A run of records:
-- BEGIN --

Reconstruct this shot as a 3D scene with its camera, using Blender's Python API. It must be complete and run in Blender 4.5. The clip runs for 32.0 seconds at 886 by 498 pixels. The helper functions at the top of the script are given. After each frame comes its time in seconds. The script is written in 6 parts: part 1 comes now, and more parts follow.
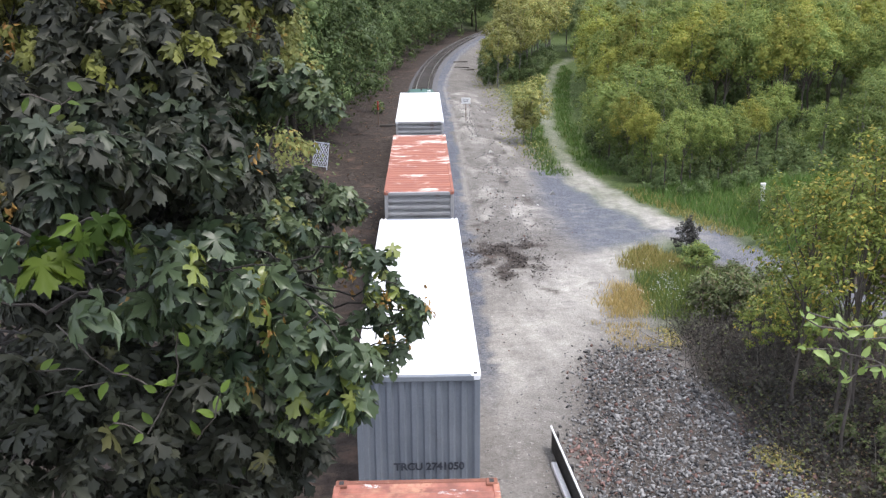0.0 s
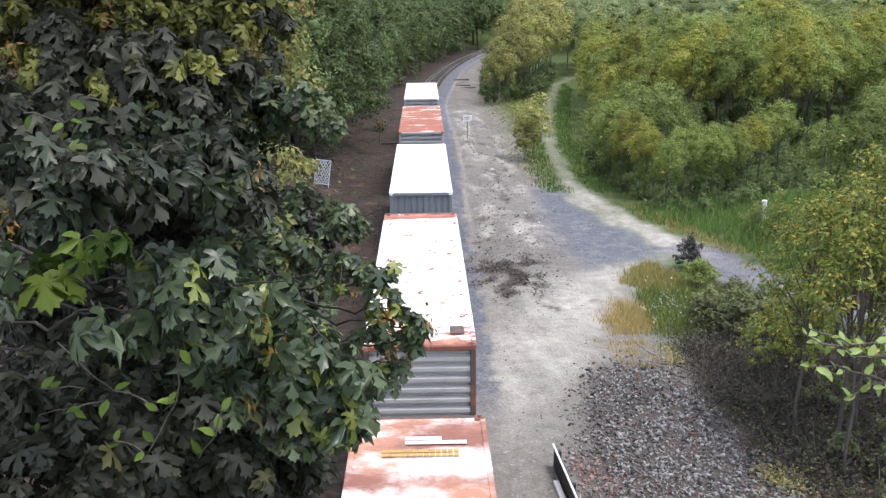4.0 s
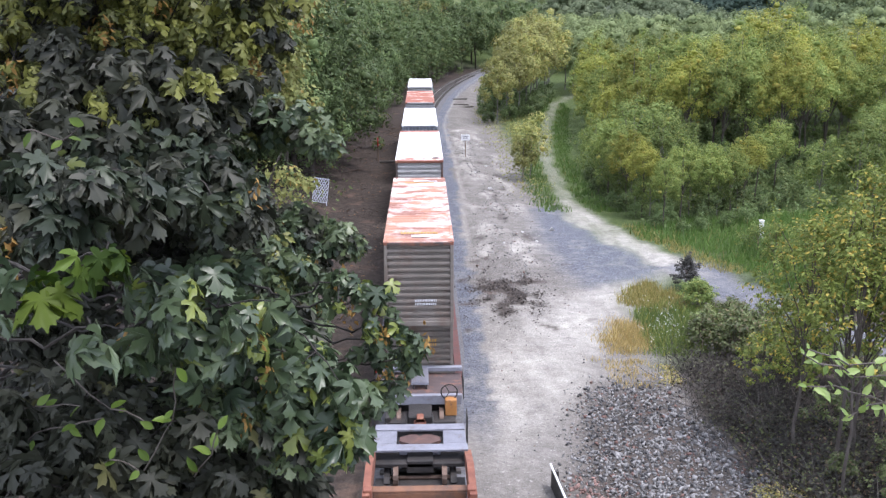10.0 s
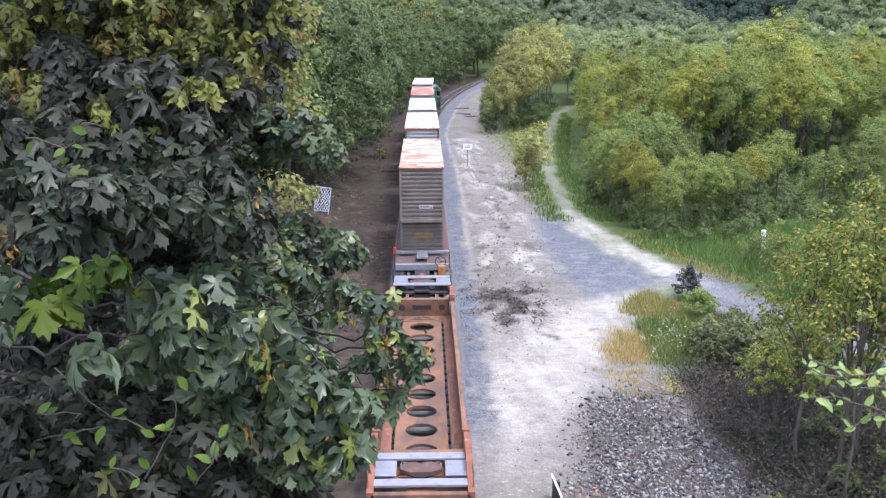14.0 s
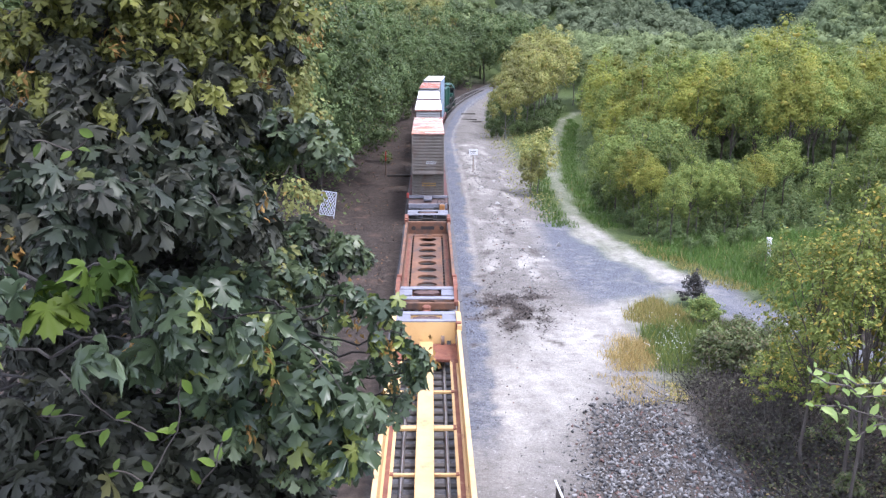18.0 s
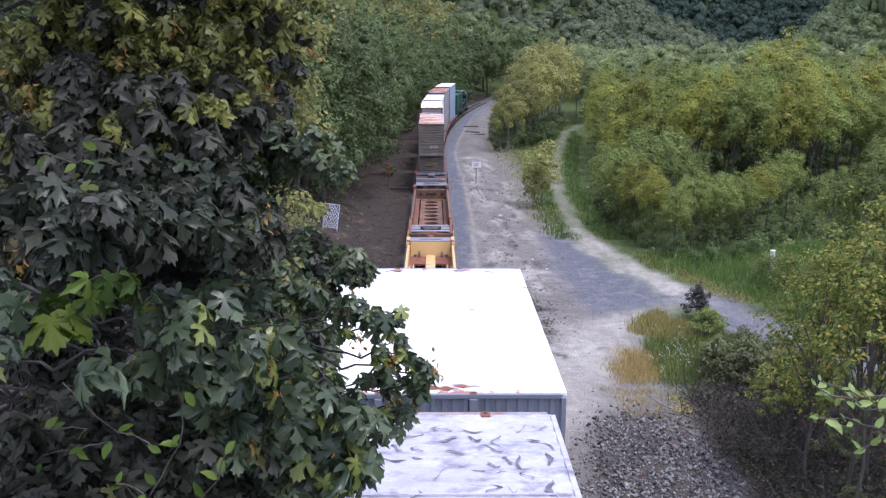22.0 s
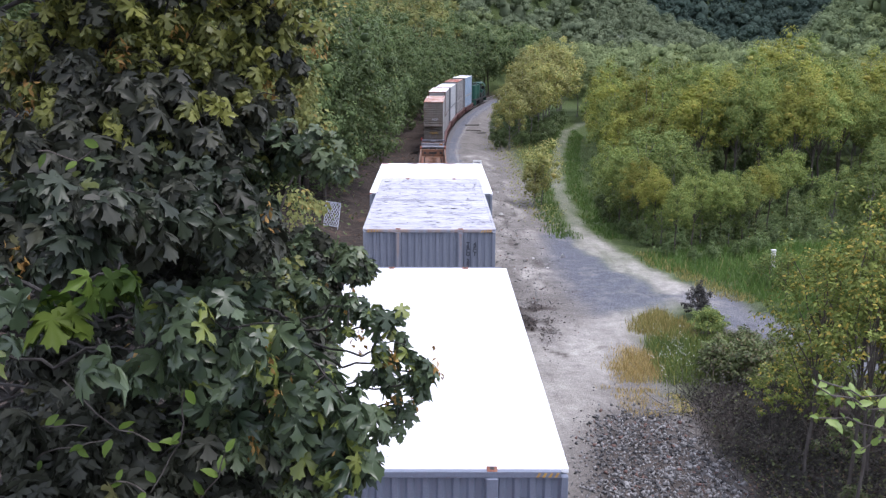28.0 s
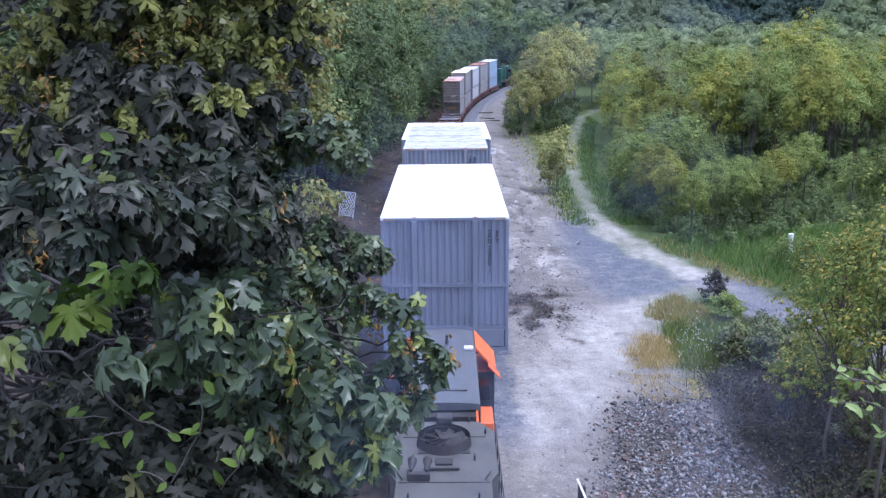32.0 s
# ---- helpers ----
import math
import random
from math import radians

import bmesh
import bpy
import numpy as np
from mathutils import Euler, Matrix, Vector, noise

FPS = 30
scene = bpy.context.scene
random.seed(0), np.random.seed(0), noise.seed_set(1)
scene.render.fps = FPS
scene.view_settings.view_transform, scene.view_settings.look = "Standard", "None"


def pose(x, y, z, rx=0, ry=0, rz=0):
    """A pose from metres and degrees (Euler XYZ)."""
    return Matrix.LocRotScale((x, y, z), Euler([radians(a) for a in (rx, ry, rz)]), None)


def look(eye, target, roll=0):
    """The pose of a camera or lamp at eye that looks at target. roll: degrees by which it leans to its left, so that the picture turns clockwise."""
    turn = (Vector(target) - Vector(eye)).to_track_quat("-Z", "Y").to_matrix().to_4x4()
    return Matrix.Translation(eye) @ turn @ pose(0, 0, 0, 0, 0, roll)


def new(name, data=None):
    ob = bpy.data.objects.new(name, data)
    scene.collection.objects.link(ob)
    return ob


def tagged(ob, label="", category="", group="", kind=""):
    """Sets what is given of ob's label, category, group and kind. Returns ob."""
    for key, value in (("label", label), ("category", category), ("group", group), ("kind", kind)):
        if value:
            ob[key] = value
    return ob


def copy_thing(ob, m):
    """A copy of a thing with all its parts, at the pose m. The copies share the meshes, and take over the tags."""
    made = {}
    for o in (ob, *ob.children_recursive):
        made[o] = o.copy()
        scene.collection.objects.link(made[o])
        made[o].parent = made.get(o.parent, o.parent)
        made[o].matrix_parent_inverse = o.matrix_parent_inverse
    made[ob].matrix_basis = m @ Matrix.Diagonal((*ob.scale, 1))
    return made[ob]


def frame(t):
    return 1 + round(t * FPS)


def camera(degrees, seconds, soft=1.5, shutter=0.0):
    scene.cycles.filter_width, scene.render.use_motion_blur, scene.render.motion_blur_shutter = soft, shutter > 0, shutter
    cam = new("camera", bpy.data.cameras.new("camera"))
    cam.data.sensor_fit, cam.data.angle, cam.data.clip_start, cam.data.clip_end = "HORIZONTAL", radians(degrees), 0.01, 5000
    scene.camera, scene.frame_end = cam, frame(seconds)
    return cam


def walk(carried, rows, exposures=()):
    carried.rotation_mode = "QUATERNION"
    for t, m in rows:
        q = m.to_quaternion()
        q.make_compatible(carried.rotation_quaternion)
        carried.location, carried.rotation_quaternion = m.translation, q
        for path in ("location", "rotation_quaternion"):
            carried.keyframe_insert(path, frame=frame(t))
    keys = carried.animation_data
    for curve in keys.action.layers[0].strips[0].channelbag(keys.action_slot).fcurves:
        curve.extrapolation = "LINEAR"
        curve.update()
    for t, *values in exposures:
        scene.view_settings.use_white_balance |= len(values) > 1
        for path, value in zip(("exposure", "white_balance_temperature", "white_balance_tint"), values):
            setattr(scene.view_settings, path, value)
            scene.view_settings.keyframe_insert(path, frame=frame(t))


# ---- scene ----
cam = camera(50.84, 32.0, 1.35)
# the camera is held by hand at one spot above the track and tilted slowly upwards: seconds, then its turn in degrees
PATH = [
    (0.0, 73.55, 0.46, -1.31), (0.5, 73.45, 0.56, -1.21), (1.0, 73.57, 0.71, -1.38), (1.5, 73.83, 0.70, -1.37),
    (2.0, 74.05, 0.62, -1.66), (2.5, 74.18, 0.81, -1.49), (3.0, 74.35, 0.47, -1.38), (3.5, 74.49, 0.54, -1.19),
    (5.5, 74.86, 0.41, -1.43), (6.0, 74.95, 0.46, -1.22), (6.5, 75.19, 0.39, -0.79), (7.0, 75.18, 0.46, -1.00),
    (7.5, 75.13, 0.43, -1.24), (8.0, 75.30, 0.41, -1.64), (8.5, 75.36, 0.50, -1.54), (9.0, 75.88, 0.45, -1.24),
    (9.5, 75.82, 0.33, -1.20), (10.0, 75.76, 0.29, -1.31), (10.5, 75.62, 0.42, -1.48), (11.0, 75.57, 0.46, -1.86),
    (11.5, 75.74, 0.38, -1.95), (12.0, 75.97, 0.37, -1.96), (12.5, 76.19, -0.02, -1.54), (13.0, 76.36, -0.00, -1.28),
    (13.5, 76.20, 0.07, -1.02), (14.0, 76.32, 0.12, -1.16), (14.5, 76.46, 0.01, -1.22), (16.5, 76.81, -0.19, -0.98),
    (17.0, 76.90, -0.29, -0.72), (17.5, 76.84, -0.28, -0.71), (18.0, 76.64, -0.22, -0.76), (18.5, 76.70, -0.19, -0.72),
    (19.0, 76.91, -0.17, -0.86), (19.5, 76.93, -0.05, -0.82), (20.0, 77.03, -0.30, -0.81), (20.5, 77.16, -0.03, -0.54),
    (21.0, 77.19, -0.18, -0.34), (21.5, 77.20, -0.28, -0.33), (22.0, 77.40, -0.16, -0.58), (22.5, 77.20, -0.20, -0.62),
    (23.0, 77.32, -0.41, -0.73), (23.5, 77.36, -0.44, -0.73), (24.0, 77.32, -0.37, -0.74), (24.5, 77.36, -0.35, -0.66),
    (25.0, 77.15, -0.41, -0.55), (25.5, 77.30, -0.37, -0.35), (27.5, 77.06, -0.13, -0.43), (28.0, 77.31, -0.30, -0.50),
    (28.5, 77.36, -0.28, -0.23), (29.0, 76.87, -0.12, -0.30), (29.5, 76.77, 0.27, -0.25), (30.0, 76.31, 0.35, 0.06),
    (30.5, 76.60, 0.52, 0.40), (31.0, 76.66, 0.60, 0.31), (31.5, 76.61, 0.57, 0.44), (32.0, 76.60, 0.62, 0.26),
   
]
walk(cam, [(t, pose(0.17, 0, 14.0, rx, ry, rz)) for t, rx, ry, rz in PATH],
     exposures=[(0.0, 0.85, 6250, 15), (3.5, 0.85, 6250, 15), (6.0, 0.85, 6150, 17), (8.0, 0.92, 6050, 18), (11.0, 1.13, 5950, 19), (13.0, 1.23, 5850, 20), (19.0, 1.25, 5700, 23), (20.0, 0.98, 5650, 25), (21.0, 0.62, 5650, 26), (23.0, 0.58, 5800, 24), (25.0, 0.6, 5800, 23), (25.5, 0.82, 5800, 23), (26.4, 0.75, 5850, 22), (27.4, 0.64, 5900, 21), (28.0, 0.62, 5900, 21), (29.0, 0.65, 5850, 21), (30.0, 0.76, 5280, 23), (32.0, 0.83, 5230, 24)])

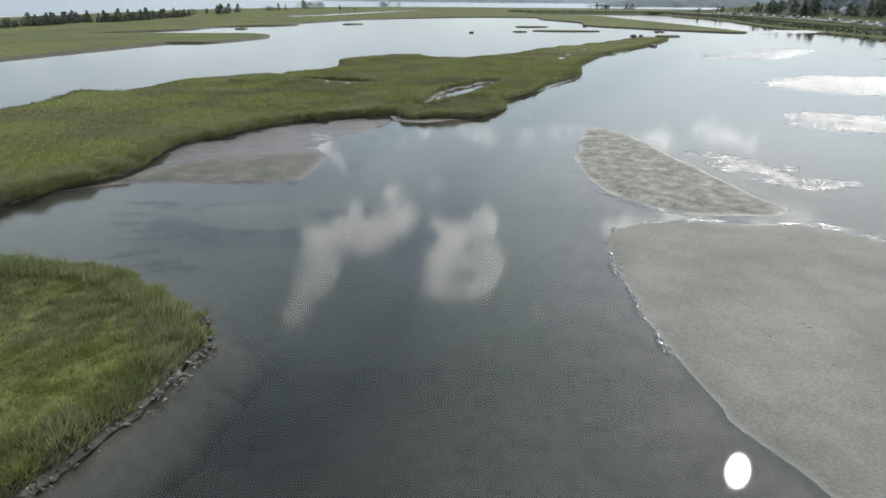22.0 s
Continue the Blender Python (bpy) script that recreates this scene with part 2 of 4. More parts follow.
M_FARTURF = surface("far_marsh_turf", [(0.28, (0.072, 0.08, 0.04)), (0.45, (0.092, 0.098, 0.046)), (0.6, (0.108, 0.115, 0.05)), (0.75, (0.125, 0.118, 0.066))], 0.03, 0.5, 0.3, 0.95, 0.5, 0.4, specular=0.03)
M_PEAT = surface("wet_peat", [(0.3, (0.03, 0.026, 0.018)), (0.6, (0.075, 0.065, 0.045))], 1.5, 14, 0.4, 0.7, 0.6, 0.05)
M_DEBRIS = surface("shell_and_peat_debris", [(0.38, (0.03, 0.026, 0.02)), (0.52, (0.062, 0.054, 0.042)), (0.7, (0.2, 0.19, 0.16))], 1.4, 22, 0.6, 0.8, 0.8, 0.06)
M_CLOD = surface("clod", [(0.3, (0.032, 0.028, 0.022)), (0.6, (0.095, 0.085, 0.07))], 4.0, 25, 0.4, 0.75, 0.6, 0.03, tint=0.5)
M_SAND = surface("damp_sand", [(0.32, (0.092, 0.09, 0.074)), (0.5, (0.13, 0.125, 0.107)), (0.66, (0.168, 0.16, 0.14))], 0.2, 9, 0.26, 0.85, 0.6, 0.05, specular=0.2, wet=(0.02, 0.08, 0.55))
M_MUD = surface("tidal_mud", [(0.3, (0.058, 0.068, 0.02)), (0.4, (0.08, 0.08, 0.045)), (0.5, (0.098, 0.089, 0.07)), (0.68, (0.15, 0.139, 0.118))], 0.3, 6, 0.45, 0.85, 1.0, 0.09, specular=0.25, wet=(0.03, 0.09, 0.36))

M_BAR = surface("weed_flecked_sand", [(0.34, (0.07, 0.068, 0.044)), (0.5, (0.125, 0.12, 0.098)), (0.66, (0.21, 0.2, 0.176))], 0.9, 9, 0.5, 0.8, 1.0, 0.08, specular=0.4, wet=(0.02, 0.1, 0.3))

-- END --

WHAT THE TASK ASKS:
Everything from the first line of the listing above through the line that contains "import numpy as np" is to be restated word for word, minus the pictures.

WORKED ANSWER:
Reconstruct this shot as a 3D scene with its camera, using Blender's Python API. It must be complete and run in Blender 4.5. The clip runs for 32.0 seconds at 886 by 498 pixels. The helper functions at the top of the script are given. After each frame comes its time in seconds. The script is written in 6 parts: part 1 comes now, and more parts follow.
0.0 s
4.0 s
10.0 s
14.0 s
18.0 s
22.0 s
28.0 s
32.0 s
# ---- helpers ----
import math
import random
from math import radians

import bmesh
import bpy
import numpy as np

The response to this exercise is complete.